Over the past few weeks, I built a small project called MiniKit — a collection of simple, free tools that run entirely in the browser.
The idea was straightforward:
→ No signup
→ No ads (or minimal)
→ No sending user data to servers
→ Just fast, focused utilities
You can check it out here: https://minikit.site/
Why I built this
I kept running into the same problem:
Most “free tools” online are:
- cluttered with ads
- require login for no reason
- slow or overloaded
- or send your data to a backend
Sometimes I just want to:
- compress an image
- format JSON
- tweak text
…without friction.
So I started building my own.
Key decision: everything runs client-side
One of the biggest choices I made was:
All tools run in the browser (client-side)
That means:
- no uploads to a server
- better privacy
- near-instant results
This also simplified infrastructure a lot — no backend scaling, no storage concerns.
What I built so far
Right now it's a growing set of small utilities like:
- image tools
- text tools
- developer helpers
Nothing groundbreaking individually — but the goal is:
clean, fast, and reliable tools in one place
What I learned
1. Simplicity is harder than it looks
Building the tool = easy
Making it:
- intuitive
- fast
- distraction-free
…that’s the real work.
2. UX matters more than features
A tool with:
- fewer options
- but clear UI
→ beats a “powerful” but confusing one
3. Performance is a feature
If a tool:
- loads instantly
- responds instantly
Users feel the difference immediately.
4. Distribution is harder than building
This was the biggest surprise.
You can build something useful…
…and still get zero users.
So now I’m focusing on:
- sharing in communities
- getting feedback
- improving based on real usage
What I’d improve next
- better SEO (right now it's very basic)
- more focused tool pages (instead of just a list)
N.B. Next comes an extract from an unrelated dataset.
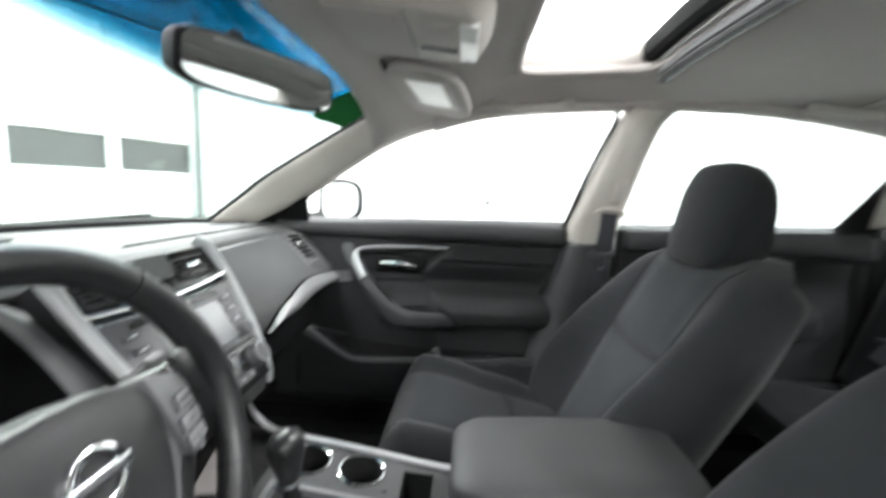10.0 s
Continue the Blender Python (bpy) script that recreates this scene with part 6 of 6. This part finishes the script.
def footwell():
    rest = thing("foot_rest", "black ribbed foot rest on the floor", "foot rest", m=pose(-0.630, 0.70, 0.345, 48, 0, 0))
    bm = bmesh.new()
    box(bm, (0, 0.06, 0.01), (0.095, 0.24, 0.022), 0.006, 2)
    part("plate", bm, RUBBER, rest)
    for k in range(4):
        bm = bmesh.new()
        box(bm, (-0.033 + 0.022 * k, 0.06, 0.023), (0.008, 0.21, 0.008), 0.003, 2)
        part("rib", bm, PLASTIC_GREY, rest)
    for x, w, h, name in ((-0.36, 0.09, 0.055, "brake_pedal"), (-0.235, 0.05, 0.13, "accelerator_pedal")):
        ped = thing(name, "black rubber pedal under the dashboard", "pedal", "pedals", pose(x, 0.70, 0.50, 62, 0, 0))
        bm = bmesh.new()
        box(bm, (0, 0, 0), (w, h, 0.016), 0.006, 2)
        part("pad", bm, RUBBER, ped)
        for k in range(4):
            bm = bmesh.new()
            box(bm, (0, h * (k / 3 - 0.5) * 0.7, 0.009), (w * 0.85, 0.004, 0.004), 0.001, 1)
            part("rib", bm, PLASTIC_DARK, ped)
        bm = bmesh.new()
        sweep(bm, line([(0, 0.0, -0.008), (0, 0.05, -0.05), (0, 0.20, -0.10)], 10), 0.010, 0.007, n=8)
        part("arm", bm, PLASTIC_DARK, ped)
    latch = thing("bonnet_release", "black bonnet release lever under the dashboard", "release lever", m=pose(-0.585, 0.475, 0.672, -20, 0, 0))
    bm = bmesh.new()
    box(bm, (0, 0, 0), (0.055, 0.020, 0.022), 0.006, 2)
    part("lever", bm, PLASTIC_DARK, latch)
    bm = bmesh.new()
    box(bm, (0, -0.0105, 0.002), (0.020, 0.001, 0.004))
    part("mark", bm, MARKING, latch)
    for s in (-1, 1):
        bm = bmesh.new()
        sheet(bm, 12, 14, lambda u, v: Vector((s * 0.37 + (u - 0.5) * 0.48, 0.82 - 0.62 * v, 0.337 + 0.22 * step(0.66, 1.0, 0.82 - 0.62 * v))))
        tagged(part("carpet_mat", bm, CARPET, thick=0.008, offset=-1), "black carpet mat in the footwell", "car mat", "car mats")


footwell()


# ---------------------------------------------------------------- roof fittings
def rear_view_mirror():
    mir = thing("rear_view_mirror", "black framed rear view mirror on the windscreen", "rear view mirror", m=pose(-0.026, 0.279, 1.268, 5, 0, -24))
    bm = bmesh.new()

    def ring(k, y, p=4.2):
        return [Vector((a, y, b)) for a, b in ring_path(0, 0, 0.128 * k, 0.0345 * (k * 1.4 - 0.4 if k < 1 else k), 40, p)]
    loft(bm, [ring(0.985, -0.010), ring(1.0, -0.004), ring(0.99, 0.012), ring(0.85, 0.030), ring(0.5, 0.036)])
    part("housing", bm, PLASTIC_DARK, mir)
    bm = bmesh.new()
    loft(bm, [ring(0.93, -0.0095), ring(0.93, -0.0115)])
    part("mirror_glass", bm, MIRROR, mir)
    bm = bmesh.new()
    sweep(bm, line([(0.0, 0.03, 0.005), (0.01, 0.06, 0.03), (0.02, 0.09, 0.06)], 8), 0.013, 0.011, n=10)
    part("stem", bm, PLASTIC_DARK, mir)


rear_view_mirror()


def visor(s):
    side = "passenger" if s > 0 else "driver"
    v = thing("sun_visor", f"pale {side} sun visor folded up, with a vanity mirror flap", "sun visor", "sun visors", pose(0.398 if s > 0 else -0.350, 0.085, 1.346, 8, s * 5, s * -6))
    bm = bmesh.new()
    loft(bm, [[Vector((a, b, z)) for a, b in ring_path(0, 0, 0.163 * k, 0.086 * k2, 48, 3.6)] for k, k2, z in ((0.955, 0.91, -0.013), (0.985, 0.975, -0.0115), (1.0, 1.0, -0.006), (1.0, 1.0, 0.003), (0.97, 0.94, 0.009))])
    panel = part("panel", bm, LINER, v)
    bm = bmesh.new()
    box(bm, (-s * 0.040, -0.004, -0.0145), (0.205, 0.104, 0.005), 0.002, 2)
    flap = part("mirror_flap", bm, BEIGE, panel)
    bm = bmesh.new()
    box(bm, (-s * 0.045, -0.006, -0.0175), (0.165, 0.078, 0.002), 0.0008, 1)
    part("vanity_glass" if s < 0 else "label_patch", bm, VISOR_LAMP, flap, "white patch on the visor flap")
    bm = bmesh.new()
    rod(bm, (s * 0.140, 0.070, 0.004), (s * 0.195, 0.074, 0.010), 0.008, None, 12)
    part("pivot", bm, BEIGE, v)
    bm = bmesh.new()
    rod(bm, (-s * 0.135, 0.074, -0.004), (-s * 0.170, 0.077, 0.006), 0.0050, 0.0042, 12)
    part("clip", bm, PLASTIC_GREY, v)


visor(1)
visor(-1)


def overhead_console():
    ob = thing("overhead_console", "pale overhead console with a map lamp", "overhead console", m=pose(0.022, 0.088, 1.364, 6, 0, 0))
    bm = bmesh.new()
    loft(bm, [[Vector((a, b, z)) for a, b in ring_path(0, 0, 0.104 * k, 0.110 * k, 48, 4.5)] for k, z in ((1.10, 0.012), (1.04, -0.006), (0.985, -0.019), (0.93, -0.024), (0.4, -0.0255))])
    shell = part("shell", bm, BEIGE, ob)
    bm = bmesh.new()
    box(bm, (0, -0.090, -0.0235), (0.150, 0.026, 0.007), 0.003, 2)
    part("lamp_lens", bm, VISOR_LAMP, ob, "white map lamp lens")
    bm = bmesh.new()
    box(bm, (0, 0.048, -0.0250), (0.176, 0.096, 0.005), 0.0022, 2)
    lid = part("glasses_box", bm, LINER, ob)
    bm = bmesh.new()
    sweep(bm, line([(-0.092, -0.006, -0.0235), (0.0, -0.009, -0.0262), (0.092, -0.006, -0.0235)], 16), 0.0013, 0.0012, n=6)
    part("gap", bm, SATIN, lid)
    bm = bmesh.new()
    box(bm, (0.030, -0.045, -0.0260), (0.010, 0.056, 0.004), 0.0015, 2)
    part("roof_switch", bm, SATIN, shell)
    bm = bmesh.new()
    box(bm, (-0.045, -0.046, -0.0258), (0.050, 0.040, 0.004), 0.0015, 2)
    part("switch_pod", bm, LINER, shell)


overhead_console()


def grab_handle(s, y):
    ob = thing("grab_handle", "pale fold-down grab handle over a door", "grab handle", "grab handles")
    bm = bmesh.new()
    x = s * 0.590
    zt = roof_z(0.59, y) + (0.002 if y > -0.5 else 0.018)
    x -= s * 0.014
    sweep(bm, line([(x, y + 0.105, zt + 0.004), (x - s * 0.014, y + 0.092, zt - 0.010), (x - s * 0.020, y + 0.03, zt - 0.020), (x - s * 0.020, y - 0.03, zt - 0.020), (x - s * 0.014, y - 0.092, zt - 0.010), (x, y - 0.105, zt + 0.004)], 30), 0.011, 0.013, n=10, power=2.5)
    part("grip", bm, BEIGE, ob)
    for d in (-1, 1):
        bm = bmesh.new()
        box(bm, (x - s * 0.004, y + d * 0.105, zt - 0.004), (0.024, 0.040, 0.036), 0.008, 2)
        part("mount", bm, BEIGE, ob)


grab_handle(1, -0.155)
grab_handle(1, -1.0)
grab_handle(-1, -1.0)


def hook(y):
    ob = thing("coat_hook", "small pale coat hook on the headliner", "coat hook", m=pose(-0.326, y, roof_z(0.326, y)))
    bm = bmesh.new()
    box(bm, (0, 0, -0.006), (0.03, 0.05, 0.014), 0.005, 2)
    part("hook_body", bm, BEIGE, ob)


hook(-1.08)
- clearer descriptions per tool
- maybe open source parts of it
Looking for feedback
If you have a minute, I’d really appreciate:
- what feels useless?
- what’s missing?
- what annoyed you?
I’m especially interested in:
what tools you wish existed but don’t
Final thought
This project isn’t about building something huge.
It’s about:
making small, useful things that people actually use
If it becomes a go-to utility site for even a small group of developers, that’s already a win.